J’ai aussi trouvé que ce magasin pouvait être utilisé pour une analyse sociologique du couple. Parce qu’ Ikea, c’est un peu le Disneyland des jeunes couples qui s’installent.

J’évoquais dernièrement la charge mentale, et le fait que les nanas sont occupées à penser à tout, tout le temps, pour gérer le foyer. Pour ceux qui en douteraient, allez donc faire un tour chez Ikea.

Nota Bene : ceci est une analyse des couples hétérosexuels. Je ne vais pas commencer à m’éparpiller, y’a déjà assez de boulot avec ceux-là.

Donc, t’as généralement la nana, avec sa liste, qui fonce entre les rayons. Et puis le mec, quatre mètres derrière, qui traîne des pieds. Et qui, pour ne pas se sentir complètement inutile, a pris en charge la conduite du chariot. Il ne sait pas quoi faire de son corps, ni de son caddy, et crée donc des embouteillages entre les rayons.

Il se fait questionner sur la couleur des taies d’oreiller. On lui demande s’il préfère le bleu ou le gris. Il est au fond du gouffre, et regrette le temps où il dormait sans taie, à même le coton blanc, mais il sait qu’il doit paraître enjoué sous peine de créer un incident diplomatique.

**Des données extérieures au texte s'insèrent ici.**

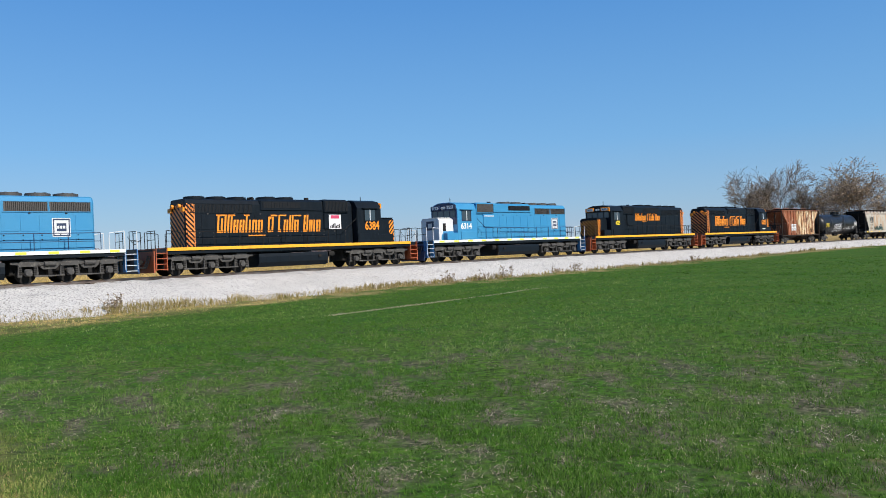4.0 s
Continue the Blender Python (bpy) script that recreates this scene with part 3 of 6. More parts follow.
def slanted_name(bm, y, x, z, h, letters, wide=0.62, lean=0.10, swash=()):
    """The railway's name as plain slanted strokes: (advance, height, strokes) for each character."""
    px = x
    for adv, hh, kind in letters:
        w = adv * h * wide
        H = hh * h
        t = 0.112 * h

        def bar(x0, z0, x1, z1, th):
            vs = [(px - x0 + -lean * z0, y, z + z0), (px - x0 - th - lean * z0, y, z + z0), (px - x1 - th - lean * z1, y, z + z1), (px - x1 - lean * z1, y, z + z1)]
            lo = [bm.verts.new(v) for v in vs]
            hi = [bm.verts.new((v[0], y + 0.008, v[2])) for v in vs]
            for i in range(4):
                j = (i + 1) % 4
                bm.faces.new((lo[i], lo[j], hi[j], hi[i]))
            bm.faces.new(lo[::-1])
            bm.faces.new(hi)
        if kind != " ":
            bar(0, 0, 0, H, t)
            if kind in "boe":
                bar(w - 1.65 * t, 0, w - 1.65 * t, H, t)
                bar(t, 0, t, 0.13 * h, w - 3 * t)
                bar(t, H - 0.13 * h, t, H, w - 3 * t)
            if kind in "n":
                bar(w - 1.65 * t, 0, w - 1.65 * t, H, t)
                bar(t, H - 0.14 * h, t, H, w - 3 * t)
            if kind in "w":
                bar(w * 0.36, 0, w * 0.36, H * 0.8, t)
                bar(w - 1.65 * t, 0, w - 1.65 * t, H, t)
                bar(t, 0, t, 0.14 * h, w - 3 * t)
            if kind in "e":
                bar(t, H * 0.45, t, H * 0.6, w - 3 * t)
            if kind in "l":
                bar(t, 0, t, 0.15 * h, w - 2.4 * t)
        px -= w
    for x0, x1, dz in swash:
        box(bm, x - x1 * h * wide, x - x0 * h * wide, y, y + 0.008, z + dz * h, z + (dz + 0.08) * h)
    bmesh.ops.recalc_face_normals(bm, faces=bm.faces)


NAME = [(1.0, 1.0, "w"), (0.62, 1.0, "n"), (0.62, 0.72, "e"), (0.62, 0.72, "e"), (0.36, 1.0, "i"), (0.34, 0.72, "i"), (0.62, 0.72, "n"), (0.62, 0.72, "o"),
        (0.45, 0, " "), (0.72, 0.9, "o"), (0.4, 0, " "), (0.62, 1.0, "l"), (0.62, 0.72, "o"), (0.58, 1.0, "n"), (0.62, 0.72, "e"), (0.45, 0, " "),
        (0.66, 1.0, "e"), (0.52, 0.72, "n"), (0.34, 0.72, "i"), (0.62, 0.72, "e")]


# ---------------------------------------------------------------- train: running gear
def wheelset(bm, r):
    for s in (-1, 1):
        tube(bm, (0, s * 0.70, 0), (0, s * 0.82, 0), r, n=20)
        tube(bm, (0, s * 0.69, 0), (0, s * 0.72, 0), r + 0.03, n=20)
        tube(bm, (0, s * 0.82, 0), (0, s * 0.84, 0), r * 0.45, n=12)
    tube(bm, (0, -1.12, 0), (0, 1.12, 0), 0.085, n=8)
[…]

Il se force à sourire et lance un « comme tu veux, bébé. »

Si peu que belle-maman est de la party, et là, le mec est à bout.

– Non mais, Virginie ! Elle fout quoi ta mère dans les plantes, là ?

– Elle veut nous faire un cadeau pour la crémaillère…

– Non mais à m’en donné ! On n’est même pas à la moitié du magasin !

Et de fait, cet homme n’est pas au bout de ses peines. Il n’a pas encore traversé le hangar où est rangé le stock. Le moment qui précède les caisses. Ce moment particulier où si tu n’as rien pris, la panique t’envahit. Tu viens de te taper 1 h 30 de labyrinthe. T’as essayé de raccourcir le trajet au niveau des chambres à coucher, pour passer directement au rez-de-chaussée mais tu t’es planté. Tu es donc revenue sur tes pas, ce qui t’a fait finalement perdre du temps. Tu as slalomé entre les caddys errants, conduits par des hommes épuisés de ne s’occuper de rien. Tu as résisté à la tentation de prendre un paquet de chocolat Daim, alors qu’on t’en a proposé tous les trois mètres. Et tu ressortirais sans rien ?

Je vais quand même pas repartir les mains vides…. Tiens, tiens, elle est pas mal cette essoreuse à salade lumineuse.

Il ne te restait pourtant que quelques mètres à franchir. Et puis, tout s’écroule, tu te jettes sur le premier gadget à ta portée.

Tu fais la queue trois quarts d’heures derrière ce jeune couple qui a acheté une nouvelle chambre à coucher. T’as l’air un peu con avec ton essoreuse à salade lumineuse, quatre bougies senteur des îles, et un paquet de Daim. Tu te rends compte que si tu vois clair dans le jeu de ce jeune couple, ils font la même chose avec toi, et comprennent rapidement, en analysant ton caddy, que tu vis seule, avec tes bougies senteur des îles.

Puis tu regardes l’homme fatigué au volant du chariot.

Merci. Mais les Daim, c’est tout aussi bien.